Task directions:
Pull out every line with the word "category" from the entries below.

Task data:

= = = = =

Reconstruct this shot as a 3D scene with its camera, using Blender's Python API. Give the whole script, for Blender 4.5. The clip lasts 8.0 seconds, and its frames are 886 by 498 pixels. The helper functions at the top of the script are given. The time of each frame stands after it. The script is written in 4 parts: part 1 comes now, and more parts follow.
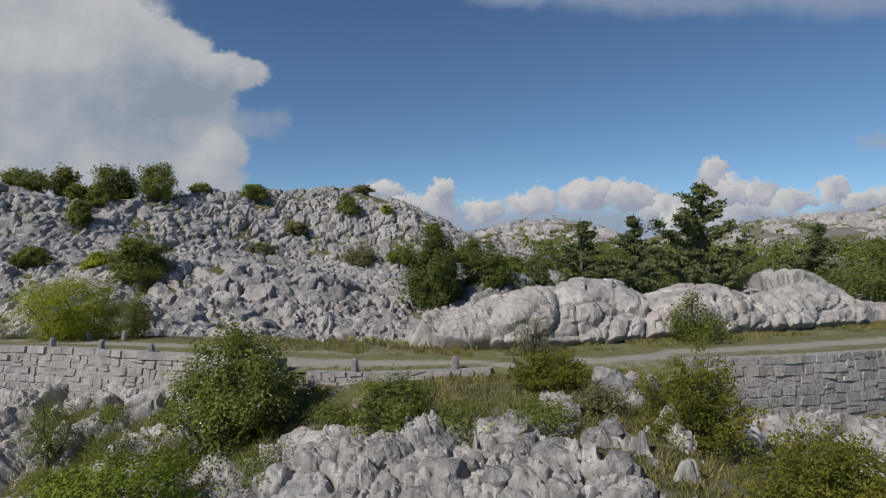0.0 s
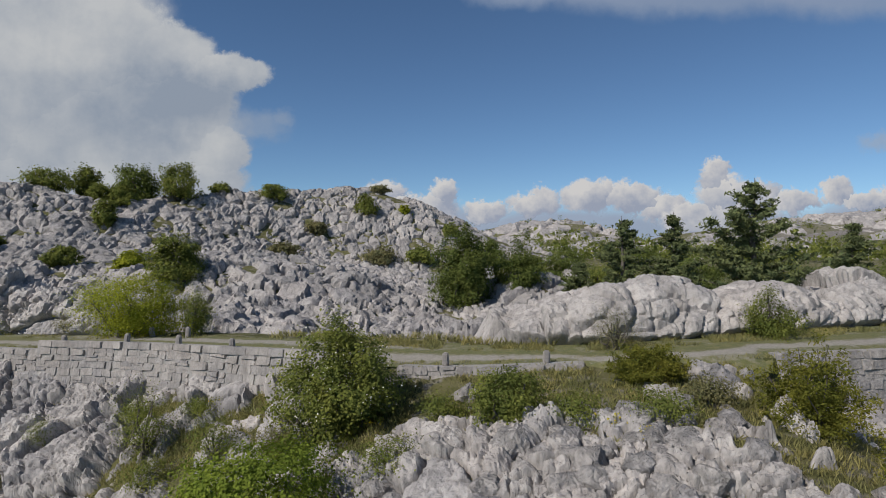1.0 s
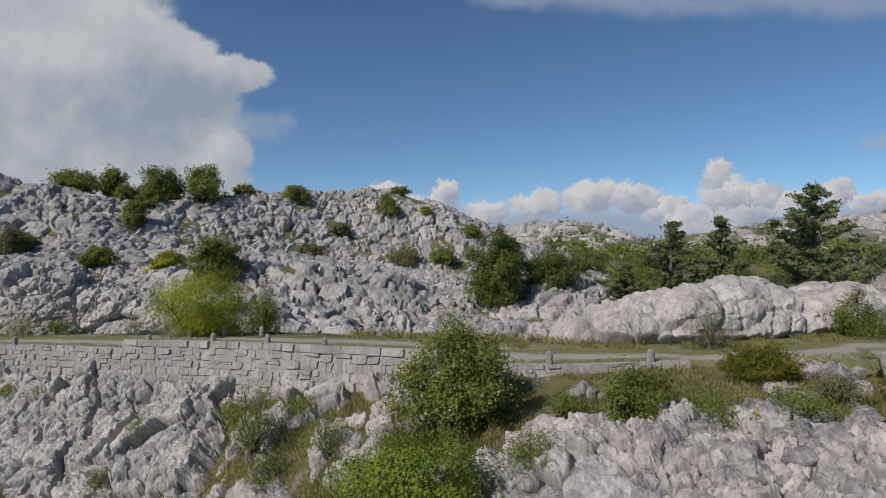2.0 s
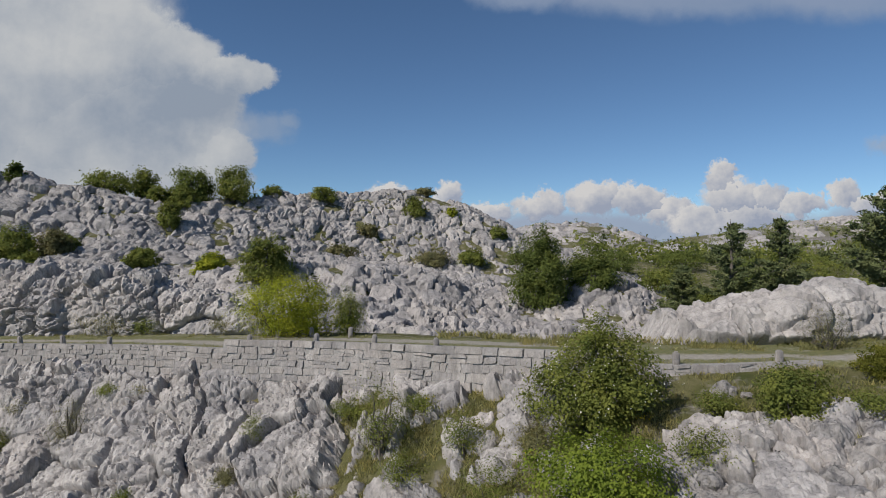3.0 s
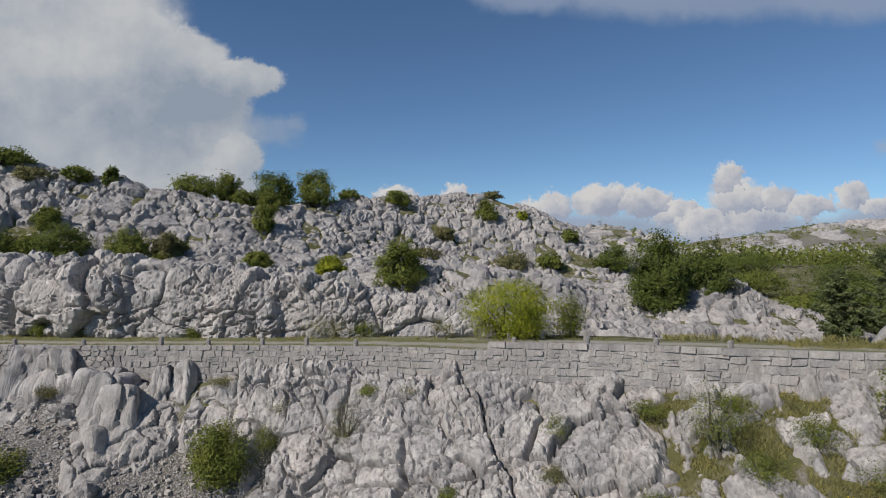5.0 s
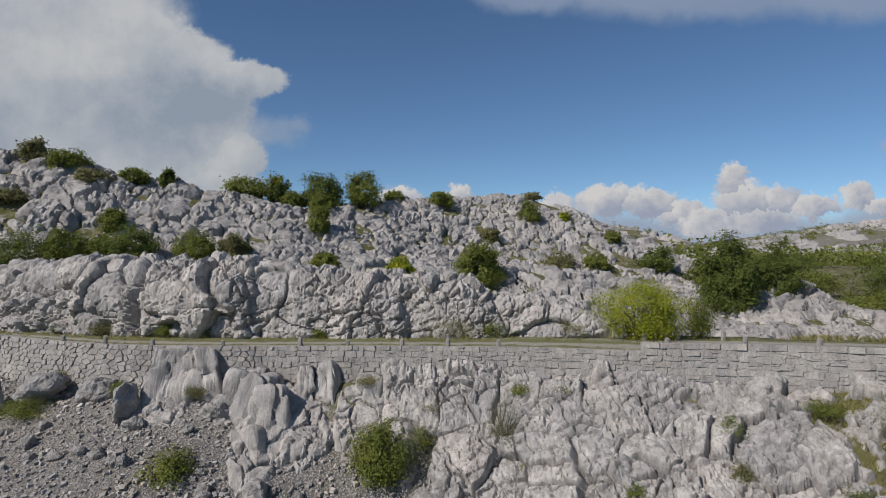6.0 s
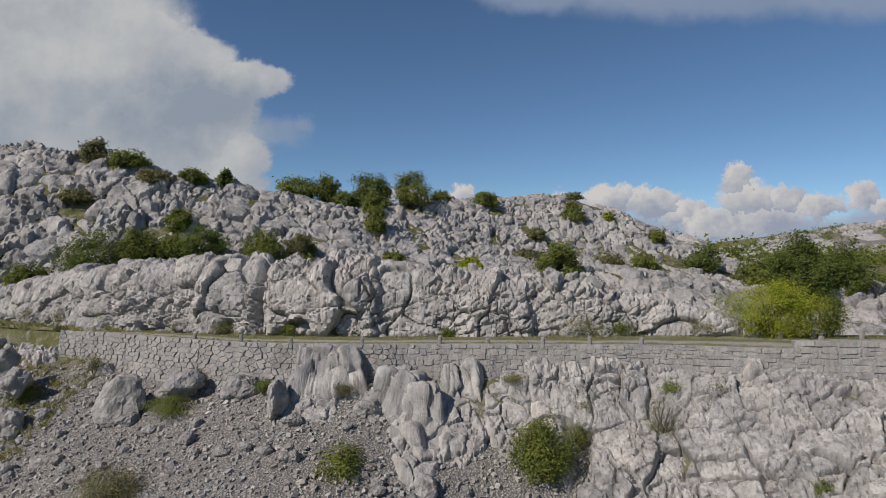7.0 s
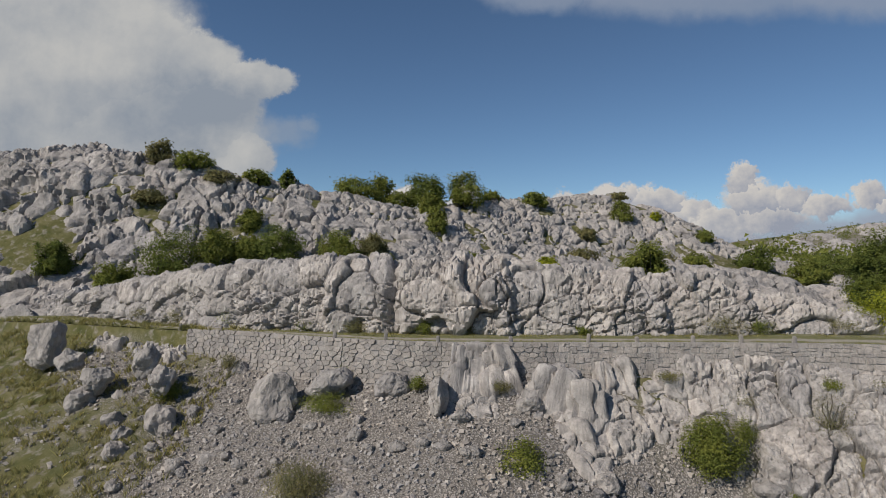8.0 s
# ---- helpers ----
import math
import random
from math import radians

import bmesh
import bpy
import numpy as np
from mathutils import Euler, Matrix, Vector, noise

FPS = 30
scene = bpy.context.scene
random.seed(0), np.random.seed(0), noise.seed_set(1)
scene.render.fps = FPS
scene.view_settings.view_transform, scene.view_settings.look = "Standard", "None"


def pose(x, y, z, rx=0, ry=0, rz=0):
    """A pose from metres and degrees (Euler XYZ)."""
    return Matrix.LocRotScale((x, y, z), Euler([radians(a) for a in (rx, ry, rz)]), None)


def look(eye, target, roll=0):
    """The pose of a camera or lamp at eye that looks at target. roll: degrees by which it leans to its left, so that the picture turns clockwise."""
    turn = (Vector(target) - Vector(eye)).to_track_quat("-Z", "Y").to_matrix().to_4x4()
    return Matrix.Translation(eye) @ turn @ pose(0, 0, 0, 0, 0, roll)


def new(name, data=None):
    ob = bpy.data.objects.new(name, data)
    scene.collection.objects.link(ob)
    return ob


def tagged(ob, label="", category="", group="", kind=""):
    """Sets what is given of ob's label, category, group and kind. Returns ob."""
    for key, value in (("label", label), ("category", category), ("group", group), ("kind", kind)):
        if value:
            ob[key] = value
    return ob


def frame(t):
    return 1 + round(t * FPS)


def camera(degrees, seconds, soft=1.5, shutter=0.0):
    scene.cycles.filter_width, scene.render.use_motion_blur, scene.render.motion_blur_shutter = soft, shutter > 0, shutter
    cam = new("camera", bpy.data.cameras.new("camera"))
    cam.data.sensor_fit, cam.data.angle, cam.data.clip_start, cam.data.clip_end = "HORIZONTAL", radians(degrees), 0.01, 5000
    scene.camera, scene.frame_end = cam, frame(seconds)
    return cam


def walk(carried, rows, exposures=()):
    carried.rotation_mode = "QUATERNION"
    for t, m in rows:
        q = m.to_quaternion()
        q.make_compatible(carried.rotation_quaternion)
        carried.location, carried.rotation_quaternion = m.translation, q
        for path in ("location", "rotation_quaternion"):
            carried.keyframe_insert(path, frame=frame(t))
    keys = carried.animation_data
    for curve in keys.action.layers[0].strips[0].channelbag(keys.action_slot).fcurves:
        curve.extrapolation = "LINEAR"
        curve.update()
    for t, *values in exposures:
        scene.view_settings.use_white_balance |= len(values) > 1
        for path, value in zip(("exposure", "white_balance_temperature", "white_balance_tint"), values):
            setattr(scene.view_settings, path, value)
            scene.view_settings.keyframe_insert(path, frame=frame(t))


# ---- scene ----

= = = = =

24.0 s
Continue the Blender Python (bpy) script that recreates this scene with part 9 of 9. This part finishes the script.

= = = = =

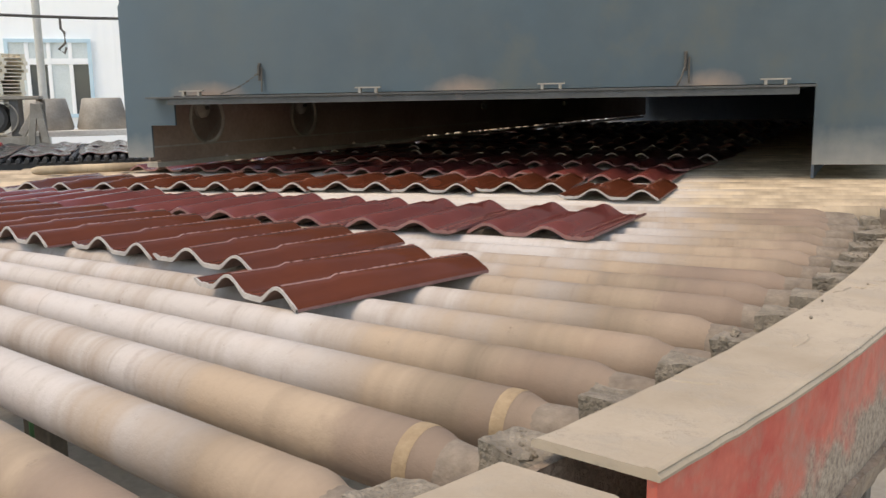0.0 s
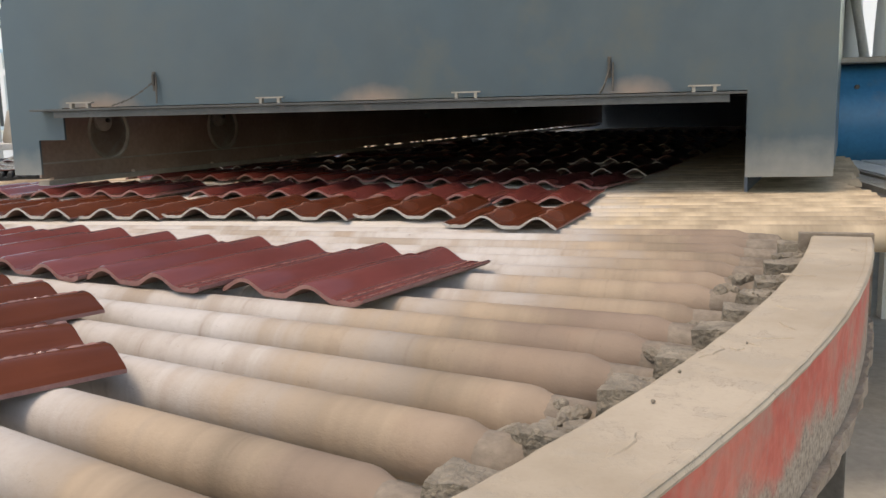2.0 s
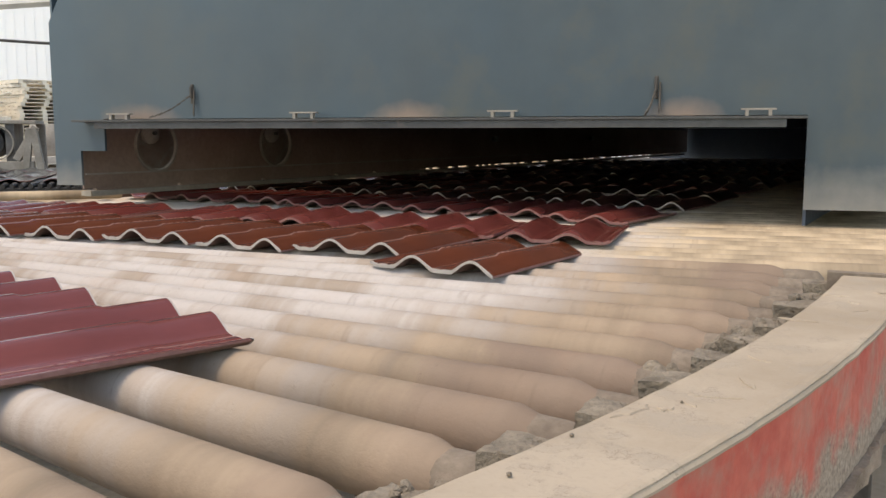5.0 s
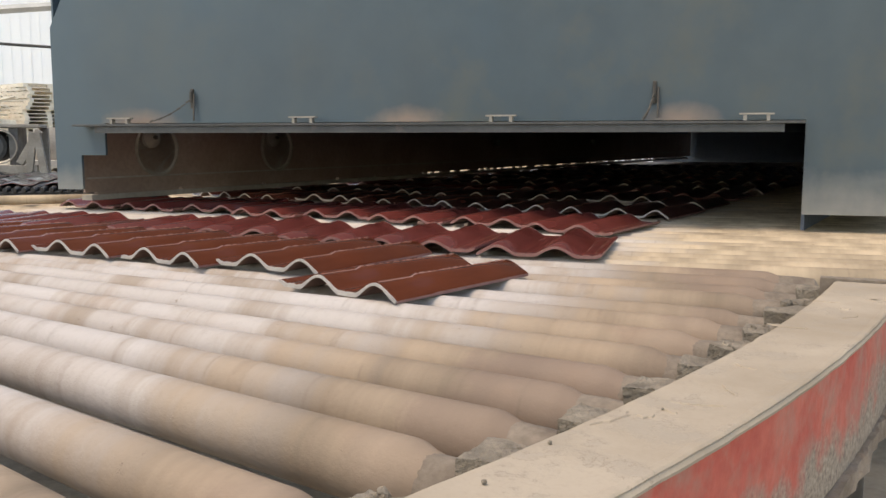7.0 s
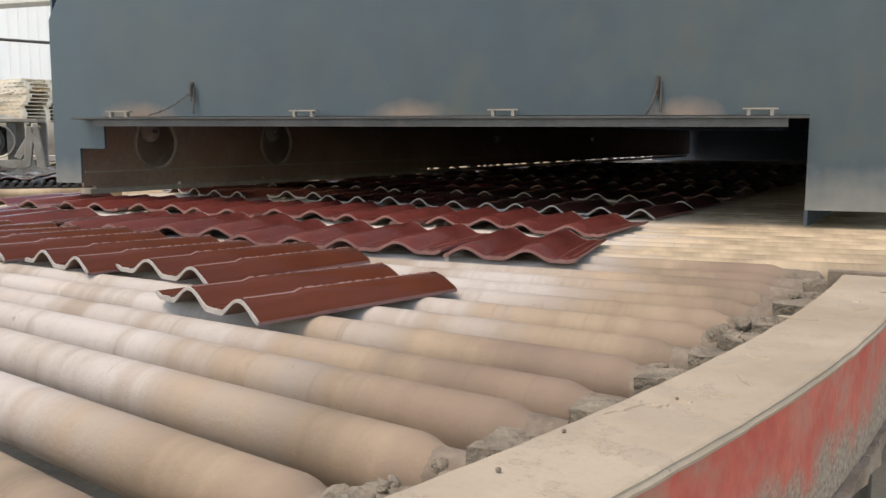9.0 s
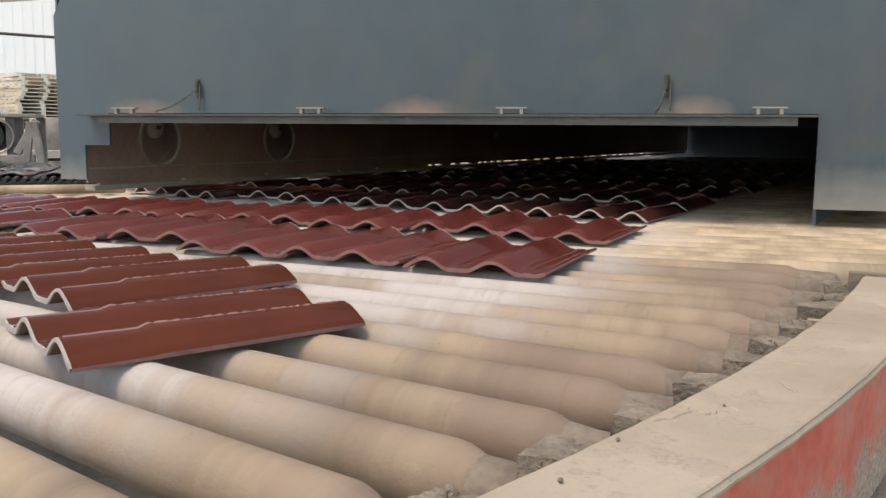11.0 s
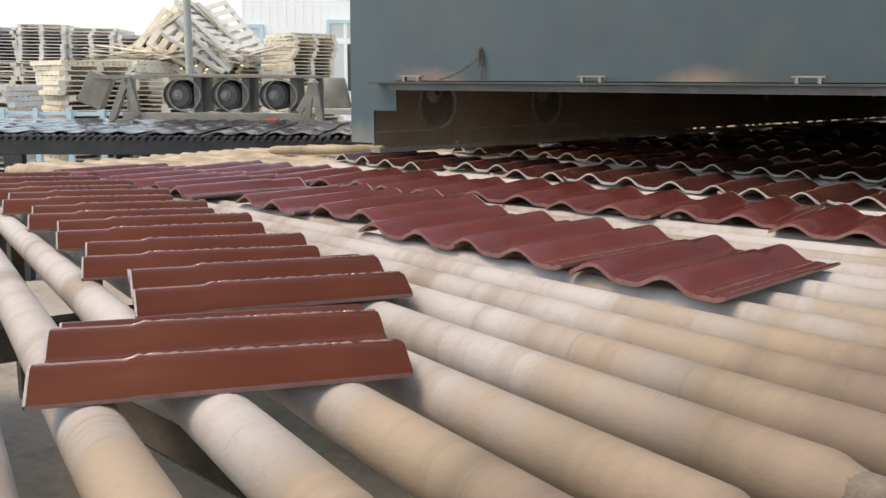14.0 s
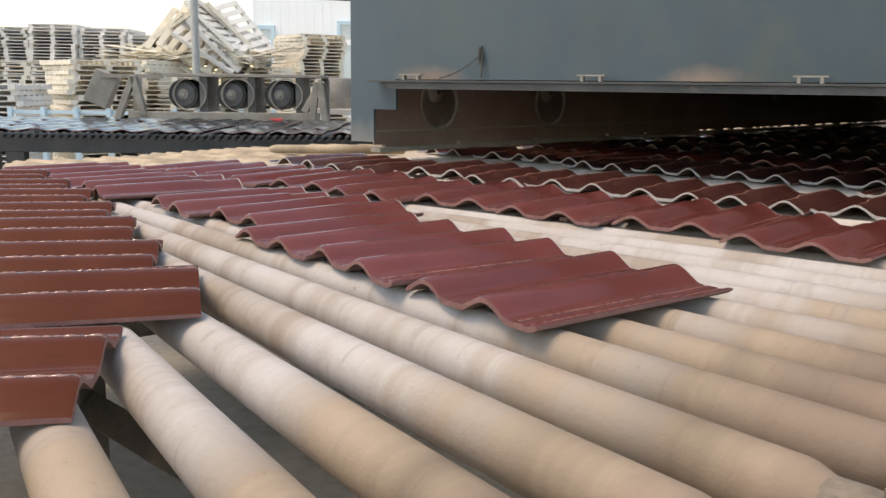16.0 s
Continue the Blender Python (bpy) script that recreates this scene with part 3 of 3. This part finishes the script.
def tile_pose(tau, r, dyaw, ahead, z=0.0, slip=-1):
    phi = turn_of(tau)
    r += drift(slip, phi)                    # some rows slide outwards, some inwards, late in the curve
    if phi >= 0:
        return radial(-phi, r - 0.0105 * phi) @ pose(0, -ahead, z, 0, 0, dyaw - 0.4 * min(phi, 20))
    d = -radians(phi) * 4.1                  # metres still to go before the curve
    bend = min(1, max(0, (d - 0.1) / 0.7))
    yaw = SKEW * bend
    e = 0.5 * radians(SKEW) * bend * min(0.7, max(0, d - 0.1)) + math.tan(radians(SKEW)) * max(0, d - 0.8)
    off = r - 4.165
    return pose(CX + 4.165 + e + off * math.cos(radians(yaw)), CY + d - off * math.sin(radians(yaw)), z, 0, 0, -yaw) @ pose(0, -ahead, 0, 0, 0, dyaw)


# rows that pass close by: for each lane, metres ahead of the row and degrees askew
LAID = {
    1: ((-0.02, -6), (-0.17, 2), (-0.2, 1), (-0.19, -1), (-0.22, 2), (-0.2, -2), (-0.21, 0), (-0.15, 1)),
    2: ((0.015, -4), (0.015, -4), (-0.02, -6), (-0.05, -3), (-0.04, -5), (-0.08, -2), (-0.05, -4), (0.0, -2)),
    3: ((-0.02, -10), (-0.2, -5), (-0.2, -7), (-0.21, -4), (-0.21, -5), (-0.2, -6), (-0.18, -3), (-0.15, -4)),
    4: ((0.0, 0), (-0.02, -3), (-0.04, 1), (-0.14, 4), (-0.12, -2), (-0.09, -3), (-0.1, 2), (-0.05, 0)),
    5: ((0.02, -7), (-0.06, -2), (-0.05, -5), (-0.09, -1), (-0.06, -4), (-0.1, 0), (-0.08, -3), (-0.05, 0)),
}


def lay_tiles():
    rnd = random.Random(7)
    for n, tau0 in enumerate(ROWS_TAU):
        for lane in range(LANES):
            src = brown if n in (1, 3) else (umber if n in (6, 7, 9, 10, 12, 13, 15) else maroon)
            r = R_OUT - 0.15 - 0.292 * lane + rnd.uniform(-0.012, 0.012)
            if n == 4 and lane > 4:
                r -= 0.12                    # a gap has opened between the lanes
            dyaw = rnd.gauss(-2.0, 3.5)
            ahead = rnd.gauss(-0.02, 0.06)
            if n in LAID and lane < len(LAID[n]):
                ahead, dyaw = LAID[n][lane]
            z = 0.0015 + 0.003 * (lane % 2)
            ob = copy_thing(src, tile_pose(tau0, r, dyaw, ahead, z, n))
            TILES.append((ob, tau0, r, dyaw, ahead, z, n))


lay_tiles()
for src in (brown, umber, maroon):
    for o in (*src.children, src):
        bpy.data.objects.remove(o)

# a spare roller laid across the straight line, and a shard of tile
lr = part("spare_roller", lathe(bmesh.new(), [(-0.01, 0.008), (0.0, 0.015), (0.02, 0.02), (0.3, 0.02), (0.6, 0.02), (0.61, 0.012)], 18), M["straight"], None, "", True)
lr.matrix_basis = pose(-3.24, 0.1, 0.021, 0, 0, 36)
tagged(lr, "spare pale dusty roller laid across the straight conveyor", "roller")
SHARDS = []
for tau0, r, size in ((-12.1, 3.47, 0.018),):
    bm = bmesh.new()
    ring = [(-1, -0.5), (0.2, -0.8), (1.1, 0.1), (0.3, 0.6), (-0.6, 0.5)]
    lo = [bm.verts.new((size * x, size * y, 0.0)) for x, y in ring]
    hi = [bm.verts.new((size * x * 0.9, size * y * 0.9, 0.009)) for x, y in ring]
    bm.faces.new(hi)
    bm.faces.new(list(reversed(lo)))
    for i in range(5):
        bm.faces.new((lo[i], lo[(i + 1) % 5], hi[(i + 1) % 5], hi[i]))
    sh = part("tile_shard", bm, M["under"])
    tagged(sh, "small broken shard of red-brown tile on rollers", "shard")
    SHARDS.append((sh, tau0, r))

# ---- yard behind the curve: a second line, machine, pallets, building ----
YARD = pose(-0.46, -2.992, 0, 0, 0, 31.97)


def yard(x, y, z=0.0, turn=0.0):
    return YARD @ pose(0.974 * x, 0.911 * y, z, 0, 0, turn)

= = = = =

Solution below:
def tagged(ob, label="", category="", group="", kind=""):
    """Sets what is given of ob's label, category, group and kind. Returns ob."""
    for key, value in (("label", label), ("category", category), ("group", group), ("kind", kind)):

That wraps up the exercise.